House Speaker Nancy Pelosi and Congressman Adam Schiff, the chairman of the House intelligence committee, delivered a stern warning to the White House: attempts to “stonewall” the impeachment inquiry “will be considered further evidence of obstruction of justice”.

“We’re not fooling around here,” Schiff said, speaking at an unusually crowded press conference.

Pelosi said Trump’s threats against the whistleblower and officials who spoke with the whistleblower are “dangerous”.

The whistleblower has the right under statue to remain anonymous and we will do everything in our power to make sure that that whistleblower is protected,” Schiff said.

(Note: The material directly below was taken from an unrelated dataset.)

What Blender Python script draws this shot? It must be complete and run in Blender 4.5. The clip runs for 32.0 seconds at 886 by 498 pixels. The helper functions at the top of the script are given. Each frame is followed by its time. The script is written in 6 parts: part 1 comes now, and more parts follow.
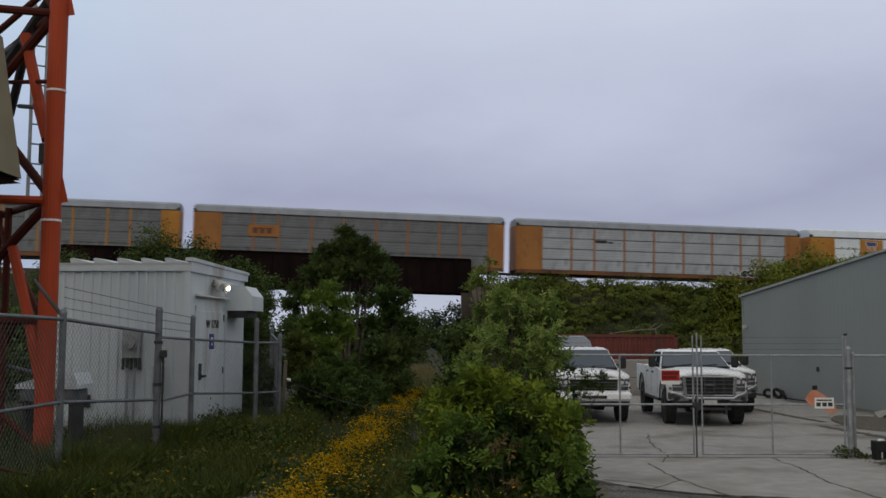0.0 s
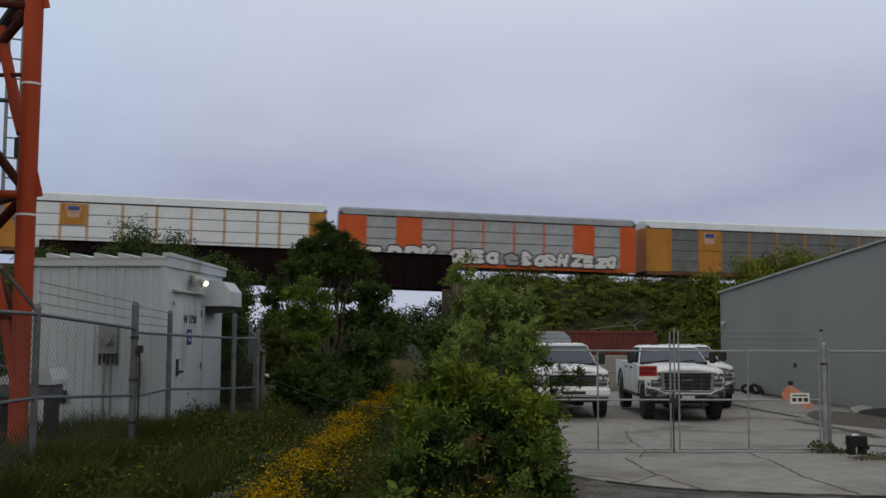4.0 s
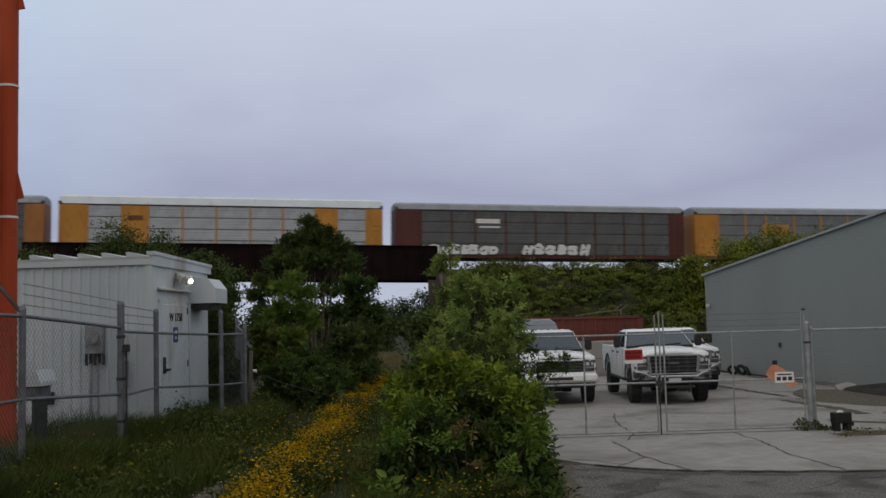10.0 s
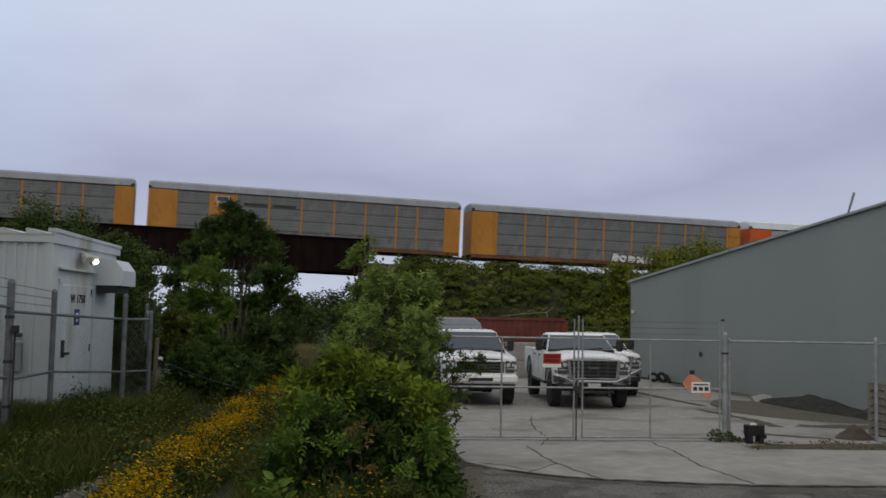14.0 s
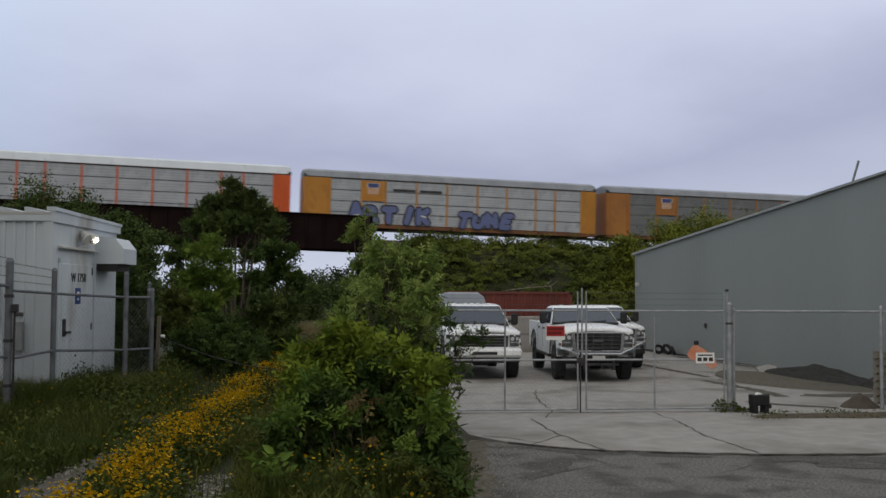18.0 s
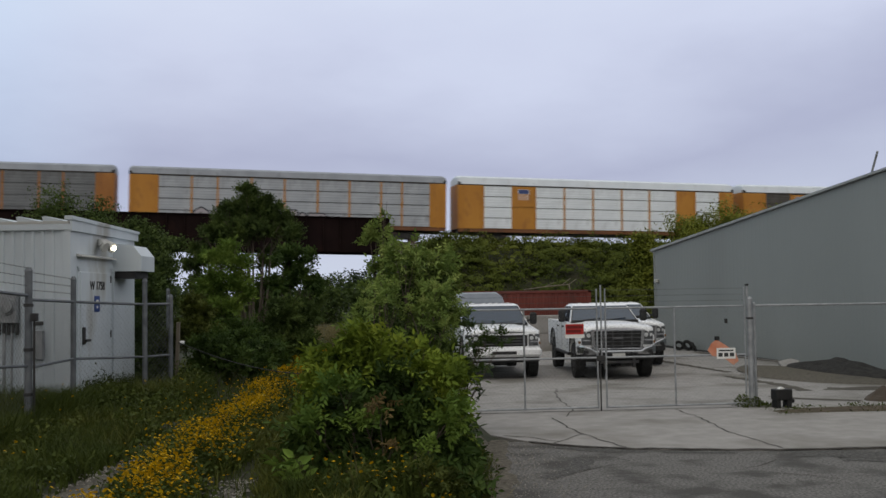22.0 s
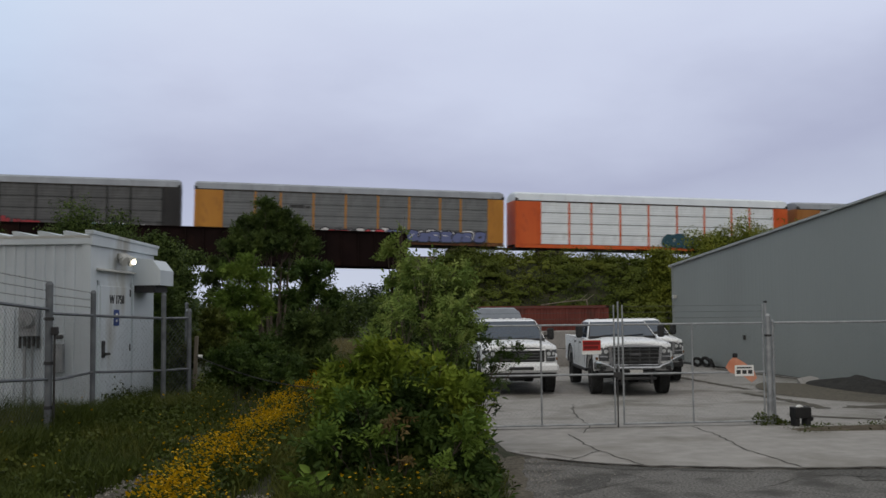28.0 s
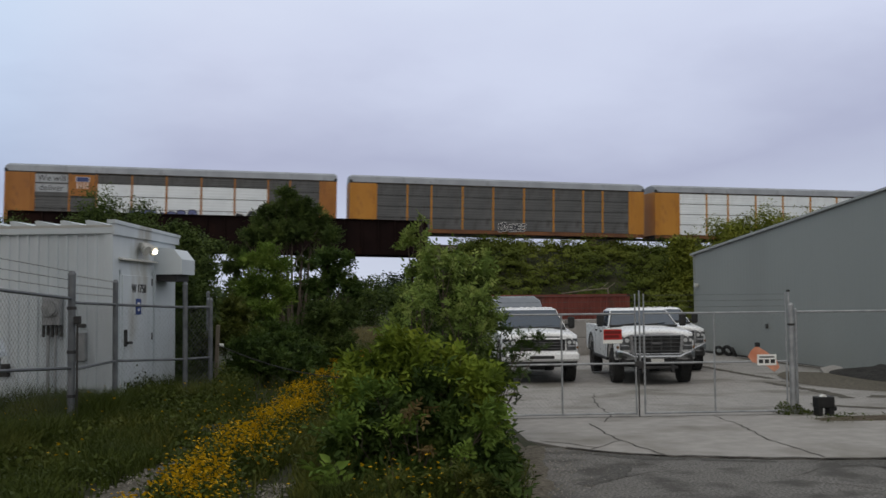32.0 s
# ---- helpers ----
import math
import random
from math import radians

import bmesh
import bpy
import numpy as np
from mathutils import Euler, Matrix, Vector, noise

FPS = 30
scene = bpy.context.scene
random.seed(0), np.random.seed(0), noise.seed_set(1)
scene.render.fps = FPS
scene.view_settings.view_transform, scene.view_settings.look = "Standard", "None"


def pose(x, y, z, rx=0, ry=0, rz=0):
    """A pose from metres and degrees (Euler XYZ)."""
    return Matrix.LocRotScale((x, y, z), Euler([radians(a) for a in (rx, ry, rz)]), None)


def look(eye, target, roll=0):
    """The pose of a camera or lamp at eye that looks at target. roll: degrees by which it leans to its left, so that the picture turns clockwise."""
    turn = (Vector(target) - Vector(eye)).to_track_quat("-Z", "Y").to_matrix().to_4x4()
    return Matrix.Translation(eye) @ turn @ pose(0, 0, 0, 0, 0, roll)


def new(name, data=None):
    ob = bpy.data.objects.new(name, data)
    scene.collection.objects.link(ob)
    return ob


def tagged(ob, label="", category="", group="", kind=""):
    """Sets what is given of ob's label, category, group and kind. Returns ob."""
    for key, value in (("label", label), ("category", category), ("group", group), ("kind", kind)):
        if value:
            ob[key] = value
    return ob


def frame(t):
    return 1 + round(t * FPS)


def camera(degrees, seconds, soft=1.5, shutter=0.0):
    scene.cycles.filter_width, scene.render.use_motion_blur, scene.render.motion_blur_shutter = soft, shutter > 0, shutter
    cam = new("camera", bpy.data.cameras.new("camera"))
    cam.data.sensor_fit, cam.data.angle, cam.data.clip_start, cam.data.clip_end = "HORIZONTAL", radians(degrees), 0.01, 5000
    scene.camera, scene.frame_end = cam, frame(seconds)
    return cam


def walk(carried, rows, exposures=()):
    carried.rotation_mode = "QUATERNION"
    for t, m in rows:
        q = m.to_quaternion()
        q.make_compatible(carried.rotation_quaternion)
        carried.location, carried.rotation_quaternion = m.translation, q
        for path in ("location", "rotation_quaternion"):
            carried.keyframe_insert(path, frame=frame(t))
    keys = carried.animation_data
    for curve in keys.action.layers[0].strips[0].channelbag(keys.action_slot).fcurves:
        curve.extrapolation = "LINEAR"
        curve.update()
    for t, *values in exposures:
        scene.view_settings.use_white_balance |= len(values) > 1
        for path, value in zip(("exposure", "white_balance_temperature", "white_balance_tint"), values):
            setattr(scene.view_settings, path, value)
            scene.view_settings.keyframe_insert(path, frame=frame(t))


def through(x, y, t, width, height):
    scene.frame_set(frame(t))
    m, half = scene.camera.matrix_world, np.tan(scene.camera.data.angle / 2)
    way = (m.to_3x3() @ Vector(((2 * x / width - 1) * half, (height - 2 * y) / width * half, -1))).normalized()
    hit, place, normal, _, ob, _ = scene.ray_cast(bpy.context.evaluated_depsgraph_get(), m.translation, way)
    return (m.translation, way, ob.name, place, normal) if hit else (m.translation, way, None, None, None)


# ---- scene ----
cam = camera(48.0, 32.0, shutter=0.4)
PATH = [
    (0, (-0.544, 0.246, 2.219), (-0.48, 2.238, 2.393), 0.2),
    (0.5, (-0.554, 0.237, 2.206), (-0.495, 2.229, 2.369), 0.2),
    (1, (-0.59, 0.277, 2.22), (-0.579, 2.271, 2.383), -0.1),
    (1.5, (-0.567, 0.258, 2.23), (-0.529, 2.251, 2.396), 0.3),
    (2, (-0.565, 0.267, 2.223), (-0.514, 2.258, 2.407), -0.6),
    (2.5, (-0.54, 0.254, 2.218), (-0.493, 2.245, 2.401), -0.1),
    (3, (-0.523, 0.232, 2.208), (-0.432, 2.223, 2.384), -0.5),
    (3.5, (-0.504, 0.244, 2.212), (-0.401, 2.234, 2.378), 0.3),
    (5.5, (-0.481, 0.166, 2.205), (-0.39, 2.157, 2.372), -0.1),
    (6, (-0.453, 0.14, 2.19), (-0.316, 2.13, 2.337), -0.2),
    (6.5, (-0.448, 0.136, 2.196), (-0.284, 2.124, 2.335), -0.0),
    (7, (-0.44, 0.137, 2.197), (-0.271, 2.124, 2.337), -0.3),
    (7.5, (-0.441, 0.15, 2.197), (-0.292, 2.139, 2.343), -0.2),
    (8, (-0.459, 0.154, 2.194), (-0.324, 2.144, 2.339), -0.3),
    (8.5, (-0.447, 0.148, 2.198), (-0.3, 2.138, 2.342), -0.3),
    (9, (-0.463, 0.148, 2.197), (-0.331, 2.139, 2.338), -0.9),
    (9.5, (-0.449, 0.139, 2.19), (-0.301, 2.128, 2.335), -0.8),
    (10, (-0.468, 0.169, 2.193), (-0.338, 2.159, 2.341), -1.5),
    (10.5, (-0.424, 0.13, 2.193), (-0.261, 2.119, 2.325), -1.2),
    (11, (-0.409, 0.125, 2.189), (-0.237, 2.113, 2.317), -1.0),
    (11.5, (-0.415, 0.132, 2.195), (-0.249, 2.121, 2.318), -1.1),
    (12, (-0.393, 0.122, 2.184), (-0.214, 2.11, 2.313), -1.2),
    (12.5, (-0.338, 0.141, 2.194), (-0.154, 2.129, 2.316), -0.6),
    (13, (-0.382, 0.371, 2.181), (-0.297, 2.365, 2.3), -0.8),
    (13.5, (-0.22, 0.36, 2.204), (0.073, 2.334, 2.336), -0.7),
    (14, (-0.187, 0.604, 2.206), (0.074, 2.582, 2.345), 1.1),
    (14.5, (-0.117, 0.765, 2.189), (0.084, 2.749, 2.334), 3.2),
    (16.5, (-0.152, 0.736, 2.2), (0.047, 2.721, 2.345), -0.1),
    (17, (-0.184, 0.778, 2.185), (-0.003, 2.763, 2.351), -0.7),
    (17.5, (-0.135, 0.696, 2.183), (0.018, 2.686, 2.299), -0.6),
    (18, (-0.123, 0.694, 2.168), (0.13, 2.676, 2.259), 0.3),
    (18.5, (-0.137, 0.719, 2.151), (0.081, 2.706, 2.221), 0.7),
    (19, (-0.127, 0.697, 2.174), (0.042, 2.689, 2.241), 0.3),
    (19.5, (-0.146, 0.724, 2.179), (0.014, 2.716, 2.255), 0.3),
    (20, (-0.145, 0.749, 2.178), (0.019, 2.74, 2.272), 0.0),
    (20.5, (-0.122, 0.727, 2.185), (0.05, 2.718, 2.277), -0.5),
    (21, (-0.107, 0.711, 2.171), (0.08, 2.7, 2.268), -0.6),
    (21.5, (-0.105, 0.72, 2.184), (0.098, 2.707, 2.29), -0.6),
    (22, (-0.105, 0.73, 2.162), (0.113, 2.716, 2.255), -0.9),
    (22.5, (-0.1, 0.718, 2.173), (0.119, 2.703, 2.278), -0.8),
    (23, (-0.106, 0.729, 2.165), (0.107, 2.715, 2.257), -0.7),
    (23.5, (-0.093, 0.726, 2.172), (0.106, 2.714, 2.276), -0.3),
    (24, (-0.095, 0.745, 2.179), (0.119, 2.73, 2.291), -0.6),
    (24.5, (-0.094, 0.72, 2.181), (0.12, 2.706, 2.29), -1.2),
    (25, (-0.109, 0.684, 2.188), (0.1, 2.671, 2.291), -0.6),
    (25.5, (-0.08, 0.636, 2.173), (0.148, 2.62, 2.277), -0.5),
    (27.5, (-0.099, 0.675, 2.168), (0.156, 2.655, 2.292), -0.2),
    (28, (-0.102, 0.691, 2.183), (0.081, 2.679, 2.305), -0.6),
    (28.5, (-0.097, 0.688, 2.178), (0.086, 2.676, 2.298), -0.9),
    (29, (-0.095, 0.722, 2.199), (0.069, 2.711, 2.326), -0.6),
    (29.5, (-0.095, 0.739, 2.179), (0.072, 2.728, 2.299), -1.0),
    (30, (-0.093, 0.743, 2.183), (0.058, 2.734, 2.298), -1.0),
    (30.5, (-0.097, 0.742, 2.173), (0.047, 2.735, 2.272), -1.3),
    (31, (-0.086, 0.712, 2.17), (0.074, 2.703, 2.271), -1.1),
    (31.5, (-0.093, 0.705, 2.173), (0.085, 2.696, 2.263), -0.7),
    (32, (-0.097, 0.72, 2.195), (0.045, 2.713, 2.294), -0.6),
]
walk(cam, [(t, look(eye, target, roll)) for t, eye, target, roll in PATH], [(0, -0.18), (3.5, -0.18), (6, -0.21), (10, -0.19), (12.4, -0.08), (13.1, 0.15), (14, -0.05), (14.5, -0.15), (17, -0.2), (18, 0.03), (19, 0.15), (22, 0.1), (25, 0.05), (28, 0.05), (29, 0), (30, -0.1), (31, 0), (32, 0.1)])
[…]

He said Trump’s attacks were engaging in “a blatant effort to intimidate witnesses, it’s an incitement of violence. I would hope that we’re starting to see members of both parties speaking out against attacking this Whistleblower and others that have pertinent information.”

“The president probably doesn’t realize how dangerous his statement is,” Pelosi added.

Schiff outlined the actions taken by the three key committees leading the impeachment inquiry. He said the chairman expect Rudy Giuliani to comply with the subpoena they issued on Monday. He said they are “deeply concerned about Secretary Pompeo’s effort now to potentially interfere with witnesses whose testimony is needed before our committee.”

Congressman Elijah Cummings, the chairman of the Oversight and Reform Committee, notified the panel on Wednesday of his intention to subpoena the White House if it did not comply by Friday with a request for documents related to Trump’s efforts to pressure Ukrianian leaders to investigate Biden.

“I do not take this step lightly,” Cummings said in a statement. “Over the past several weeks, the committees tried several times to obtain voluntary compliance with our requests for documents, but the White House has refused to engage with — or even respond to — the committees.”

Kurt Volker, the former US special envoy to Ukraine, who resigned from his post last week, is due to appear before the committee on Thursday.

Next week, Marie Yovanovitch, the former US ambassador to Ukraine who was ousted from her post in May, will also sit for a joint deposition with the committees.

“We’re very busy,” Schiff said. “We are proceeding deliberately but at the same time we feel a real sense of urgency here.”

Both defended the inquiry against attacks by Republicans, some of who have conceded that it was problematic but does not amount to impeachment.

Pelosi said Trump’s behavior on the call, which Democrats allege amounts to an attempt by a president to solicit foreign intervention in a US election, is “absolutely” serious enough to be an impeachable offense. She says he undermined national security, his oath of office and the US Constitution.

“It’s hard to imagine a set of circumstances that would have alarmed the Founders more than what’s on that call,” Schiff said. “It’s hard to imagine a more corrupt course of conduct.”